Completely sold on her narrative style, I picked up Half-Broke Horses, which I would’ve wanted to read even if I didn’t already know the author was brilliant.  I love all things equine, and there was a fair amount of the majesty and quiet loyalty of horses in this tale.  But the real centerpiece of the story is Lily Casey Smith, Walls’s maternal grandmother.  The book provides a sort of origin story to how Walls’s mother ends up being the kind of woman who lets her four-year-old cook her own hot dogs.  As she broadens her canvas to paint the picture of her grandmother's life and her mother's upbringing, she excavates a family history that is stranger than fiction, and even more engrossing.  


Lily’s life begins in a dugout mud hut in west Texas complete with scorpions, rattlesnakes, centipedes, and other critters which crawled out of the walls at random, often falling on her bed as she slept.  It is washed away in a flash flood from which she and her family narrowly escape.  


From there, we follow her childhood as she learns to break ranch horses, eventually leaving to pursue a career in teaching.  In 1916, she travels five hundred miles alone on horseback across a desert when she is only fifteen years old to her first teaching position in Arizona.  We watch her life events unfold, which involve unknowingly marrying a polygamist, gambling, racing horses, becoming an airplane pilot, bootlegging, running a 160,000-acre cattle ranch, surviving nature’s fury, and raising two kids.  

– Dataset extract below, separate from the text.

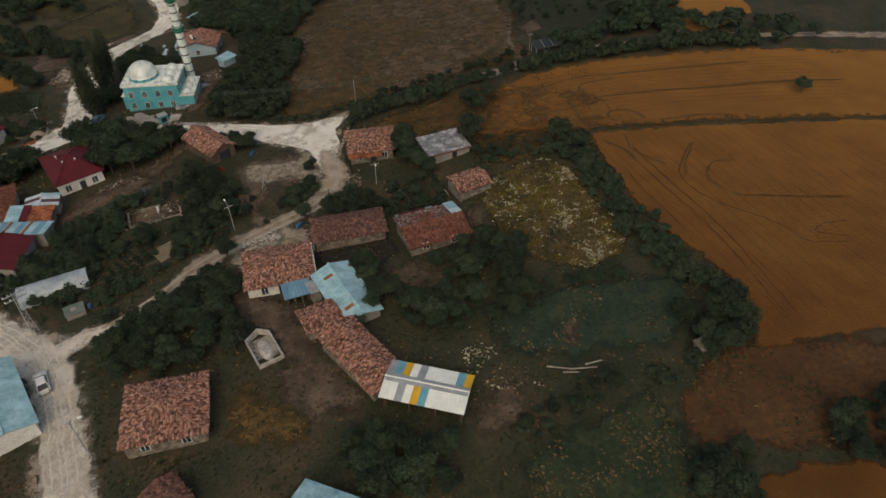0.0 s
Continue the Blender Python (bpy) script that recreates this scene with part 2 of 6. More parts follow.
M_SAND = mat("sandy_earth", [(0.22, 0.18, 0.13), (0.28, 0.235, 0.175), (0.34, 0.29, 0.22)], 0.4, 0.95, 0.4, fine=4.0, grain=0.22)
M_PANEL = mat("solar_glass", [(0.022, 0.032, 0.036), (0.03, 0.042, 0.046)], 1.0, 0.45, 0.0, grain=0.05)
M_WORN = mat("worn_chalk", [(0.47, 0.425, 0.35), (0.59, 0.545, 0.46), (0.69, 0.65, 0.56)], 0.8, 0.95, 0.4, fine=5.0, grain=0.2)
M_TYRE = mat("tyre_marked_chalk", [(0.50, 0.465, 0.39), (0.66, 0.63, 0.55)], 0.9, 0.95, 0.4, fine=5.0, grain=0.15)
M_PASTURE = mat("olive_pasture", [(0.030, 0.030, 0.013), (0.047, 0.042, 0.017), (0.070, 0.055, 0.023)], 0.12, 0.95, 0.6, fine=0.9, grain=0.4)
M_PLOT = mat("green_plot", [(0.017, 0.030, 0.015), (0.026, 0.040, 0.019), (0.060, 0.056, 0.026)], 0.22, 0.95, 0.6, fine=1.6, grain=0.45, low=0.36, high=0.7)
M_LEAN = mat("dull_green_sheet", [(0.13, 0.21, 0.19), (0.22, 0.31, 0.29)], 0.8, 0.6, 0.1, fine=3.0, grain=0.15)
M_TUFT = mat("bleached_tufts", [(0.13, 0.095, 0.058), (0.26, 0.215, 0.15)], 0.3, 0.9, 0.0, island=0.4)
M_TILE_GREY = mat("weathered_pink_tile", [(0.095, 0.058, 0.050), (0.175, 0.110, 0.095), (0.29, 0.205, 0.180)], 1.6, 0.92, 0.5, island=0.6, fine=9.0, grain=0.3)
M_DARK_SOIL = mat("dark_yard_soil", [(0.020, 0.017, 0.015), (0.034, 0.028, 0.024)], 0.4, 0.95, 0.6, fine=3.0, grain=0.4)
M_RUST = mat("rusty_sheet", [(0.20, 0.075, 0.03), (0.38, 0.19, 0.08)], 1.2, 0.85, 0.2, fine=4.0, grain=0.3)
M_WHITE = mat("white_plaster", [(0.50, 0.50, 0.46), (0.70, 0.70, 0.66), (0.76, 0.76, 0.72)], 0.5, 0.9, 0.2, fine=4.0, grain=0.12)
M_GREY = mat("grey_plaster", [(0.22, 0.21, 0.19), (0.34, 0.32, 0.29)], 0.6, 0.95, 0.3, fine=4.0, grain=0.2)
M_STONE = mat("rubble_wall", [(0.10, 0.085, 0.065), (0.20, 0.175, 0.14), (0.30, 0.27, 0.22)], 1.2, 0.95, 0.8, fine=4.0, grain=0.35)
M_CONCRETE = mat("concrete", [(0.14, 0.15, 0.16), (0.21, 0.22, 0.235), (0.24, 0.25, 0.262), (0.44, 0.45, 0.46)], 0.75, 0.9, 0.4, fine=6.0, grain=0.2, low=0.42, high=0.60)
M_WOOD = mat("weathered_wood", [(0.07, 0.05, 0.035), (0.15, 0.115, 0.085)], 1.5, 0.9, 0.3, fine=8.0, grain=0.3)
M_PALE_BLUE = mat("pale_blue_plaster", [(0.30, 0.44, 0.50), (0.40, 0.54, 0.59)], 0.5, 0.9, 0.2, fine=4.0, grain=0.12)
M_DARK = mat("dark_opening", [(0.012, 0.012, 0.012), (0.02, 0.02, 0.02)], 1.0, 0.6, 0.0)
M_GLASS = mat("window_glass", [(0.03, 0.035, 0.04), (0.05, 0.06, 0.07)], 1.0, 0.12, 0.0, grain=0.05)
M_TURQ = mat("turquoise_plaster", [(0.05, 0.30, 0.36), (0.075, 0.38, 0.44), (0.11, 0.45, 0.50)], 0.4, 0.85, 0.2, fine=4.0, grain=0.1)
M_MOSQUE_ROOF = mat("white_screed", [(0.33, 0.34, 0.30), (0.62, 0.67, 0.62), (0.78, 0.83, 0.78), (0.82, 0.86, 0.81)], 0.9, 0.8, 0.2, fine=4.0, grain=0.15)
M_DOME = mat("dome_sheet", [(0.54, 0.61, 0.57), (0.77, 0.83, 0.79)], 0.6, 0.35, 0.05, metal=0.15, fine=3.0, grain=0.08)
M_GREEN = mat("green_paint", [(0.012, 0.13, 0.085), (0.02, 0.18, 0.12)], 0.8, 0.55, 0.1, fine=4.0, grain=0.12)
M_MINARET = mat("minaret_white", [(0.62, 0.72, 0.66), (0.78, 0.86, 0.80)], 0.6, 0.8, 0.1, fine=4.0, grain=0.1)
M_LEAF = leaf_mat("dark_leaves", [(0.033, 0.055, 0.036), (0.046, 0.072, 0.044), (0.064, 0.088, 0.051)], 0.30, 0.25, 0.30)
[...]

Lily’s extraordinary life is one of immense hardship which she meets with undeniable bravery.  She is resourceful and fearless, but not without her shortcomings, and Walls spins her tale with admiration but also transparency.  In sharp definition, we see a woman whose wild temper and cut-throat decisiveness are not without consequence, but her grit is the stuff of legend.  


Here are a few of my favorite words of wisdom from the story of one tough lady:


“Only difference between a traitor and a patriot is your perspective.”


“What Dad didn’t understand was that no matter how much he hated or feared the future, it was coming, and there was only one way to deal with it: by climbing aboard.”


“Horses were never wrong.  They always did what they did for a reason, and it was up to you to figure it out.”


“When someone’s wounded, the first order of business is to stop the bleeding.  You can figure out later how best to help them heal.”


“Of course [God] exists and of course he hears you.  He has the right to say no, you know.”


“There was a big difference between needing things and wanting things - though a lot of people had trouble telling the two apart - “


“I had never wanted someone to take care of me, but I found that I liked being married.  After so many years on my own, I was sharing my life for the first time, and it made the hard moments easier and the good moments better.”


“You could tell from the questions they asked that they knew what they didn’t know.”


“Life’s too short, honey, to worry what other people think of you.”


“I never met a kid I couldn’t teach.  Every kid was good at something, and the trick was to find out what it was, then use it to teach him everything else.”


“The most important thing in life is learning how to fall.”


“When God closes a window, he opens a door.  But it’s up to you to find it.”


Quoted material from Half Broke Horses by Jeannette Walls.  Scribner: 2009.